Lloyd Evans Lloyd Evans

Verbal diarrhoea

Plus: to stage a larky play about nail bombs in a theatre that adjoins a Tube station is an act of a cretin

issue 07 October 2017

In Beckett’s Happy Days a prattling Irish granny is buried waist-deep, and later neck-deep, in a refuse tip whose detritus inspires a rambling 90-minute monologue. ‘An avalanche of tosh’ was the Daily Mail’s succinct summary. Wings is similar but worse. Mrs Stilson (Juliet Stevenson), an American pensioner sheathed in white, hovers over the stage on ropes and talks non-stop gibberish. ‘Three times happened maybe globbidged, rubbidged uff to nothing there try again window up!’ Thus begins her battle with intelligibility. ‘And vinkled I,’ she goes on, ‘commenshed to uh-oh where’s it gone to somewhere flubbished what?’

The cause of her aphasia is unclear but vague images of scudding clouds and snorting biplanes suggest an air crash. She continues to speak nonsense while dangling in midair like a streak of saliva from the lips of a ruminating Friesian. ‘Hapst aporkchop fleetish yes,’ she tells us. Some doctors appear. ‘Are there seven days in a week?’ An interminable pause. ‘Seven, yes,’ she says. We’re making progress. ‘Can you cough, Mrs Tilson?’ ‘I’m not bort you know with plajits or we’d see it wencherday.’ We’re going back again. Finally, we get some information. Nurse: ‘You’ve had what’s called a stroke.’ Right-oh. And what were the biplanes about? No idea. Mrs Tilson, still trussed in her elasticated lederhosen, drops into a clinic where she’s due to be treated alongside two more aphasiacs. The scene that follows is not one Oscar Wilde would have written. In the last moments, her affliction fades and she speaks lucidly about flying, but it’s hard to pay attention because she has, by this stage, comprehensively trashed one’s patience.

Afterwards I read the play’s preface, which solved the mystery. The script arose from a chance encounter between the author and a wing-walker trying to recover from a stroke. They might have told us that earlier. Sitting around me at the Young Vic were 20 bored, fidgety schoolchildren who handled their frustration with commendable restraint. A few chatted softly, others dozed politely. I expect they were victims of a ‘gateway drug’ programme that lures youngsters into theatres with free seats in the hope of hooking them on drama permanently. This scam will succeed only if the gateway drug is of high quality. A clumsy, artless, philistine obstacle course like this can only destroy the clientele it seeks to engender. Very few of those hapless kids will tempt fate and return to a theatre for decades.
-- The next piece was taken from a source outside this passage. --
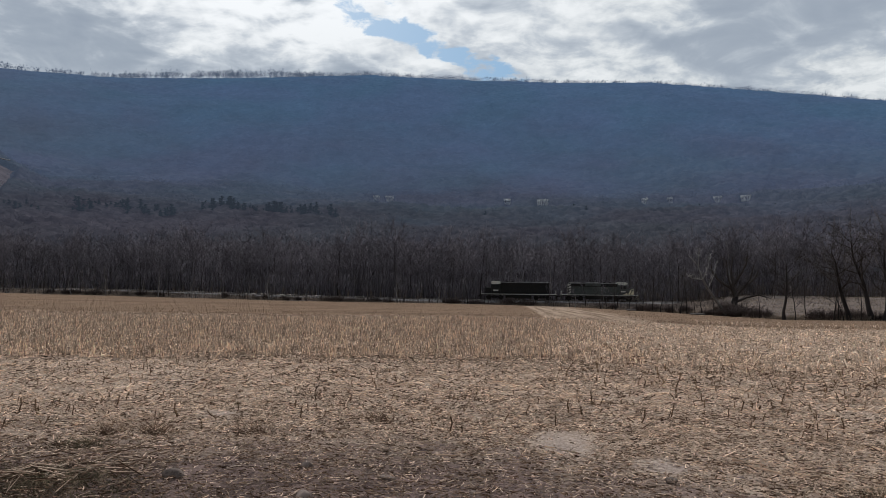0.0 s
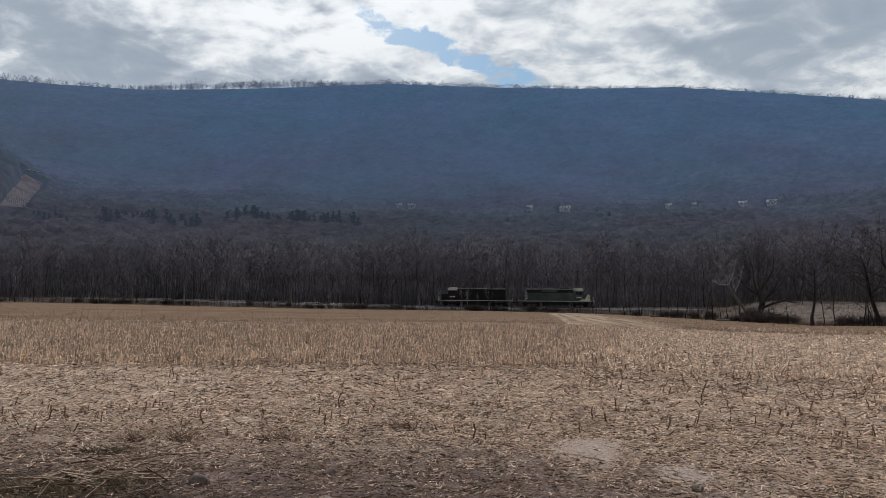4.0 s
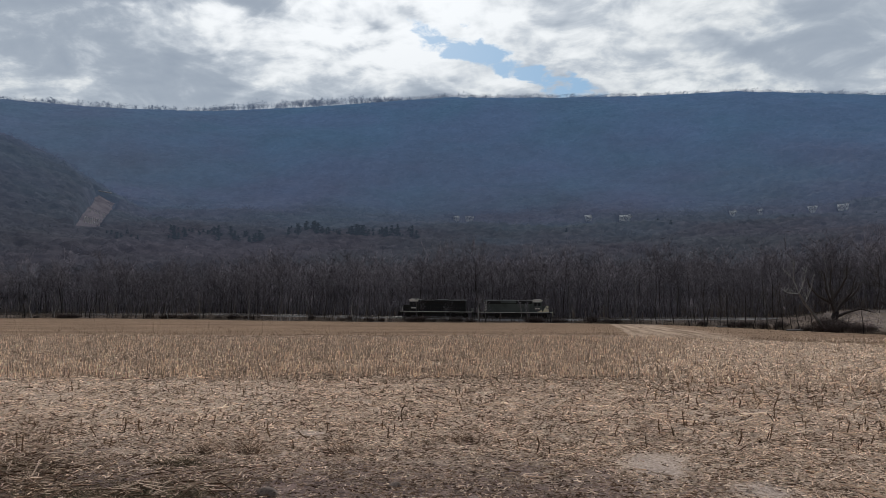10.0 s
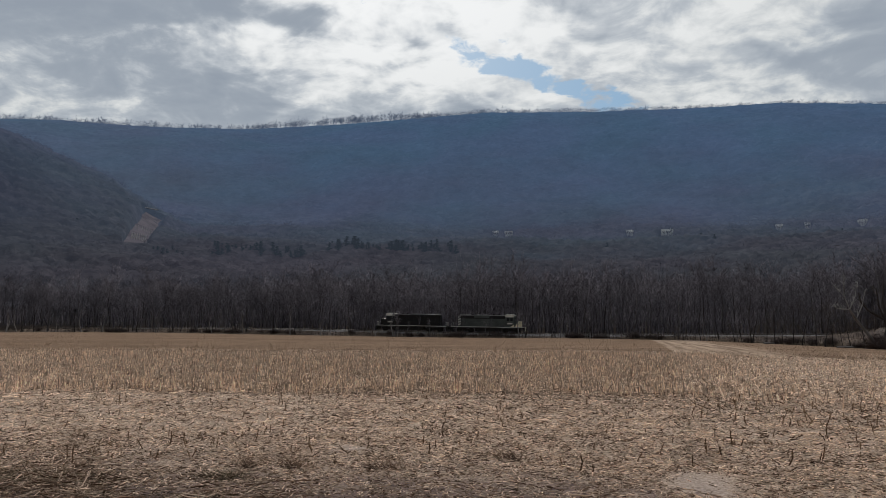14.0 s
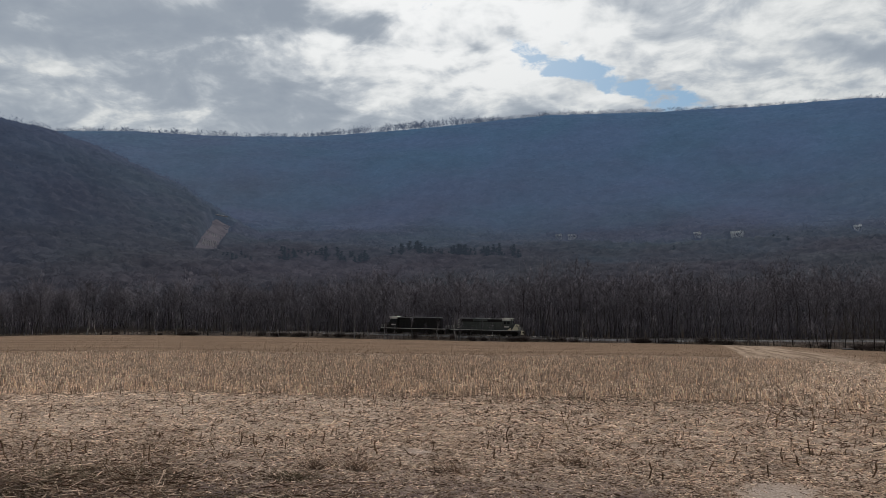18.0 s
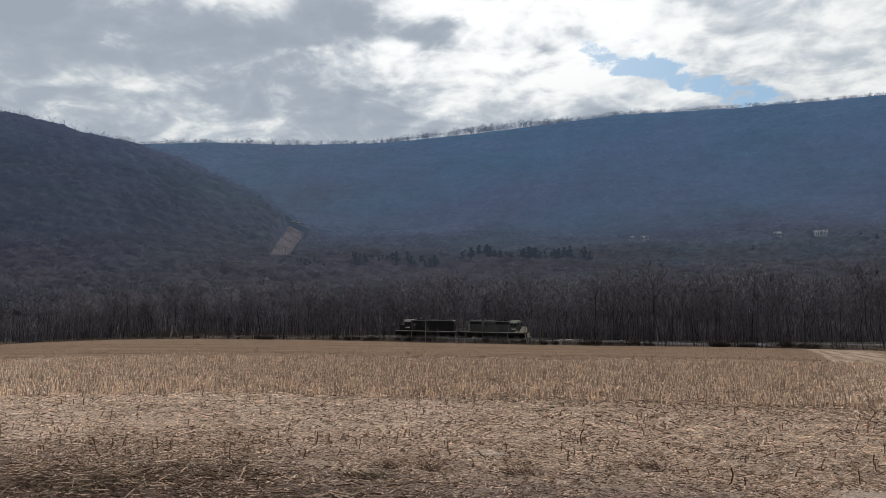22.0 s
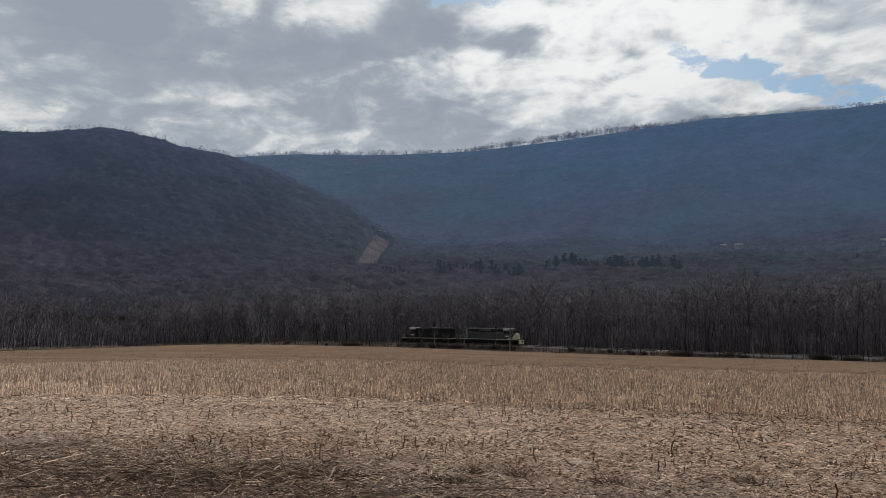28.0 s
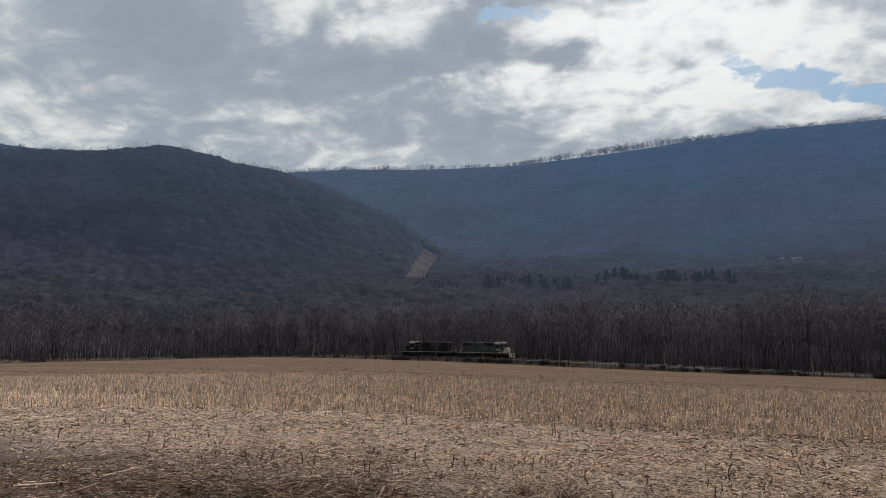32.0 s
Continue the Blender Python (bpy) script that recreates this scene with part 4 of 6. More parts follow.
# ---- the railway ----
def box_bm(bm, x0, x1, y0, y1, z0, z1, bevel=0.0):
    got = bmesh.ops.create_cube(bm, size=1.0)["verts"]
    for v in got:
        v.co = Vector(((x0 + x1) / 2 + v.co.x * (x1 - x0), (y0 + y1) / 2 + v.co.y * (y1 - y0), (z0 + z1) / 2 + v.co.z * (z1 - z0)))
    if bevel:
        edges = {e for v in got for e in v.link_edges}
        bmesh.ops.bevel(bm, geom=list(edges), offset=bevel, segments=2, affect="EDGES", profile=0.5)
    return got


def cyl_bm(bm, p, q, r, sides=12, r2=None):
    p, q = Vector(p), Vector(q)
    m = Matrix.Translation((p + q) / 2) @ (q - p).to_track_quat("Z", "Y").to_matrix().to_4x4()
    return bmesh.ops.create_cone(bm, cap_ends=True, segments=sides, radius1=r, radius2=r if r2 is None else r2, depth=(q - p).length, matrix=m)["verts"]


def bm_mesh(name, bm, mat):
    me = bpy.data.meshes.new(name)
    bm.to_mesh(me)
    bm.free()
    me.materials.append(mat)
    return me


RUST = material("rail_steel", (0.20, 0.17, 0.155), (0.11, 0.085, 0.072), 0.6, 0.4, scale=1, fine=10)
BALLAST = material("ballast", (0.300, 0.278, 0.268), (0.130, 0.118, 0.112), 0.95, scale=1.0, fine=6, bump=0.03)
SLEEPER = material("sleeper", (0.09, 0.075, 0.065), None, 0.9, scale=2, fine=12)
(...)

Some will never go back. I wonder if Wings is sponsored by Netflix.

B at the Royal Court opens like a TV skit about terrorism. We’re in a safe house where two female activists are joined by a man. He teaches them how to build a nail bomb in a bucket. The mood is secretive and hush-hush. They wear masks and refer to bombs by code names, calling them ‘cows’ or ‘cheeses’ interchangeably. The set-up feels like a satire but the gags are not quite world-class: the man jokes that smearing faeces on the nails will convert the bomb into a biological weapon. The play becomes ever more baffling because it refuses to reveal its cultural and historical settings. Where are we? The characters have Spanish names but speak English with London accents. What year is it? The activists talk about bank raids, which suggests the Allende/Pinochet era when terrorists funded their campaigns with robberies. But no, it seems we’re in the present day. Sort of. The man laments the decline of political violence in the digital age.

‘We used to kill kings. We used to kill millionaires. Now all we do is make threats on the internet.’

As a summary of modern terrorism that seems, shall we say, a little incomplete. Because the characters are masked it’s impossible to read their faces and to discern what feelings they’re displaying or struggling to avoid displaying. Have they met before? Are there pre-existing relationships developing in the bomb factory? Apparently not. One of the she-terrorists claims to have planted 70 ‘cheeses’ in the past so she seems an odd candidate for a tutorial in bomb-making. She suddenly expresses the hope that their device will cause damage but no deaths. This demotes the play’s subject from terrorism (which is interesting, at least) to vandalism (which is rather less interesting). Then a nosy neighbour thumps on the door and demands admission. And the secretive terrorists, who speak in code and hide their identities, proceed to let this complete stranger into their safe house. At which point the play expires as a drama.

This is just a mirthless charade about three twerps indulging in make-believe radicalism. Any artistic director can, I suppose, choose a bad script by mistake. But there’s a difference here: the threat level. To stage a larky play about nail bombs in a theatre that adjoins a Tube station is the act of a cretin.